While the impact was isolated to these systems, we took immediate and comprehensive action to contain the situation by failing over our Harness Cloud to a stand by Disaster Recovery failover. Our security and infrastructure teams initiated a full incident response protocol, including remediating the exposed entry point, revalidating system configurations, and prioritizing restoration efforts.

As part of our commitment to operational integrity, we made a decision out of an abundance of caution to reimage our Harness Cloud fleet. This step ensured all systems were returned to a clean, known-good state and allowed us to eliminate any latent risk from the environment.

Our Commitment to Security and Reliability

While this incident was contained and resolved quickly, we used it as an opportunity to further strengthen our Harness Cloud platform. We have accelerated efforts to align all supporting infrastructure with the same high standards of availability, operational oversight, and trust that customers expect from our core services.

Specifically, we have moved to centralize management of the affected configuration tooling, which programmatically applies our standard security deployment gates - including validation of network configuration for system deployments.

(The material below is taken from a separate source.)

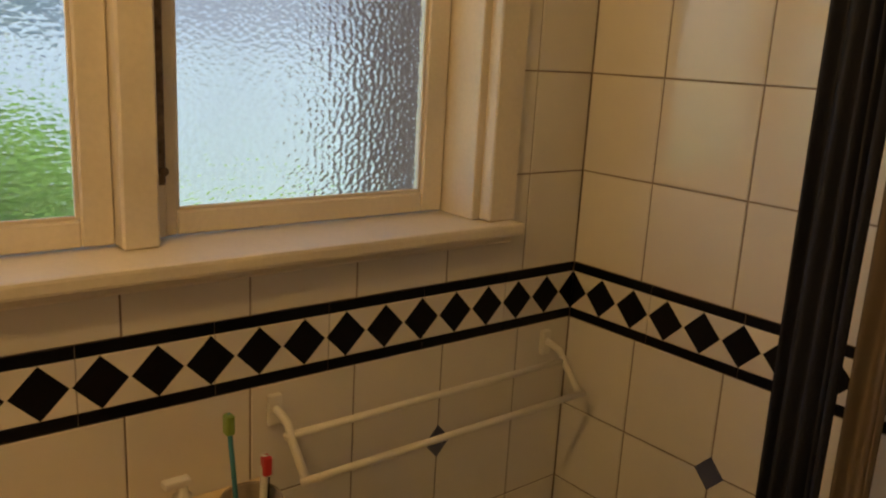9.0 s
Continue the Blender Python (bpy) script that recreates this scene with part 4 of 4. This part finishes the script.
LOW = [0.0, 0.21, 0.415, 0.620, 0.797, B0]
HIGH = [B1, 1.309, 1.504, 1.704, 1.905, 2.106, 2.307, H]
HIGHF = [B1, 1.306, 1.494, 1.692, 1.892, 2.092, 2.292, H]
HIGHL = [B1, 1.325, 1.527, 1.728, 1.930, 2.131, 2.332, H]
mb = face((0, 0, 0), (1, 0, 0), (0, -1, 0))
clad(wall_back, mb, W, [0.0765 + 0.1954 * i for i in range(9)], LOW)
clad(wall_back, mb, W, [0.0765 + 0.1954 * i for i in range(9)], HIGH, (0.040, 1.402, 1.196, 2.115))
border(wall_back, mb, W, W, -1)
mr = face((W, 0, 0), (0, -1, 0), (-1, 0, 0))
rl = [0.174 + 0.2 * i for i in range(9)]
clad(wall_right, mr, L, rl, LOW)
clad(wall_right, mr, L, rl, HIGH)
border(wall_right, mr, L, L, -1)
mf = face((W, -L, 0), (-1, 0, 0), (0, 1, 0))
fl_ = [0.139 + 0.192 * i for i in range(4)]
clad(wall_front, mf, W - 0.86, fl_, LOW)
clad(wall_front, mf, W - 0.86, fl_, HIGHF)
border(wall_front, mf, W - 0.86, 0.0)
mn = face((0.86, -L - 0.002, 0), (0, -1, 0), (-1, 0, 0))
clad(wall_front, mn, D - L - 0.002, [0.1], LOW)
clad(wall_front, mn, D - L - 0.002, [0.1], HIGH)
border(wall_front, mn, D - L - 0.002, 0.04)
ml = face((0, -DL, 0), (0, 1, 0), (1, 0, 0))
ll = [DL - 1.70 + 0.2 * i for i in range(10)]
clad(wall_left, ml, DL, ll, LOW)
clad(wall_left, ml, DL, ll, HIGHL)
border(wall_left, ml, DL, DL, -1)
for par, m, u in ((wall_back, mb, 1.248), (wall_right, mr, 0.374), (wall_right, mr, 1.374), (wall_back, mb, 0.248)):
    put("diamond_tile", diamond_mesh(0.062, 0.068, 0.003, M_BLUE), m @ Matrix.Translation((u, 0.797, 0.0010)), par)
mg = face((0, -D, 0), (1, 0, 0), (0, 0, 1))
fx = [0.0, 0.108, 0.278, 0.483, 0.688, 0.893]
fy = [D - 1.072 + 0.205 * i for i in range(-4, 6)]
fy = [0.0] + [v for v in fy if 0.01 < v < D - 0.01] + [D]
for a, b in zip(fx, fx[1:] ):
    for c, d in zip(fy, fy[1:]):
        put("floor_tile", tile_mesh(b - a - 2 * J, d - c - 2 * J, 0.005, M_TILE, "floor_tile"), mg @ Matrix.Translation((a + J, c + J, 0)), floor)
for x, y in ((0.480, -1.072), (0.480, -1.482)):
    put("diamond_tile", diamond_mesh(0.098, 0.098, 0.003, M_BLUE), mg @ Matrix.Translation((x, y + D, 0.0010)), floor)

During the process to redeploy some systems, we discovered an infrastructure-imposed hard limit on the number of systems that can be rebooted or republished simultaneously, resulting in an extended timeframe for full restoration. As a result, we are also exploring automated mechanisms to expedite the redeployment of our fleet for the purpose of disaster recovery

Posted Jun 24, 2025 - 11:55 PDT

Resolved

We have identified and resolved the incident. We will follow up with the detailed RCA.

Posted Jun 09, 2025 - 10:22 PDT

Update

We are continuing to monitor for any further issues.

Posted Jun 09, 2025 - 09:25 PDT

Update

We are continuing to monitor for any further issues.

Posted Jun 09, 2025 - 09:01 PDT

Update

We are continuing to monitor for any further issues.

Posted Jun 09, 2025 - 08:55 PDT

Monitoring

A fix has been implemented and we are monitoring the results.

Posted Jun 09, 2025 - 06:16 PDT

Identified

The issue has been identified and a fix is being implemented.

Posted Jun 09, 2025 - 00:54 PDT

Investigating

We are currently investigating this issue.

Posted Jun 08, 2025 - 20:07 PDT

This incident affected: Prod 4 (Continuous Integration Enterprise(CIE) - Mac Cloud Builds), Prod 3 (Continuous Integration Enterprise(CIE) - Mac Cloud Builds), Prod Eu1 (Continuous Integration Enterprise(CIE) - Mac Cloud Builds), Prod 1 (Continuous Integration Enterprise(CIE) - Mac Cloud Builds), and Prod 2 (Continuous Integration Enterprise(CIE) - Mac Cloud Builds).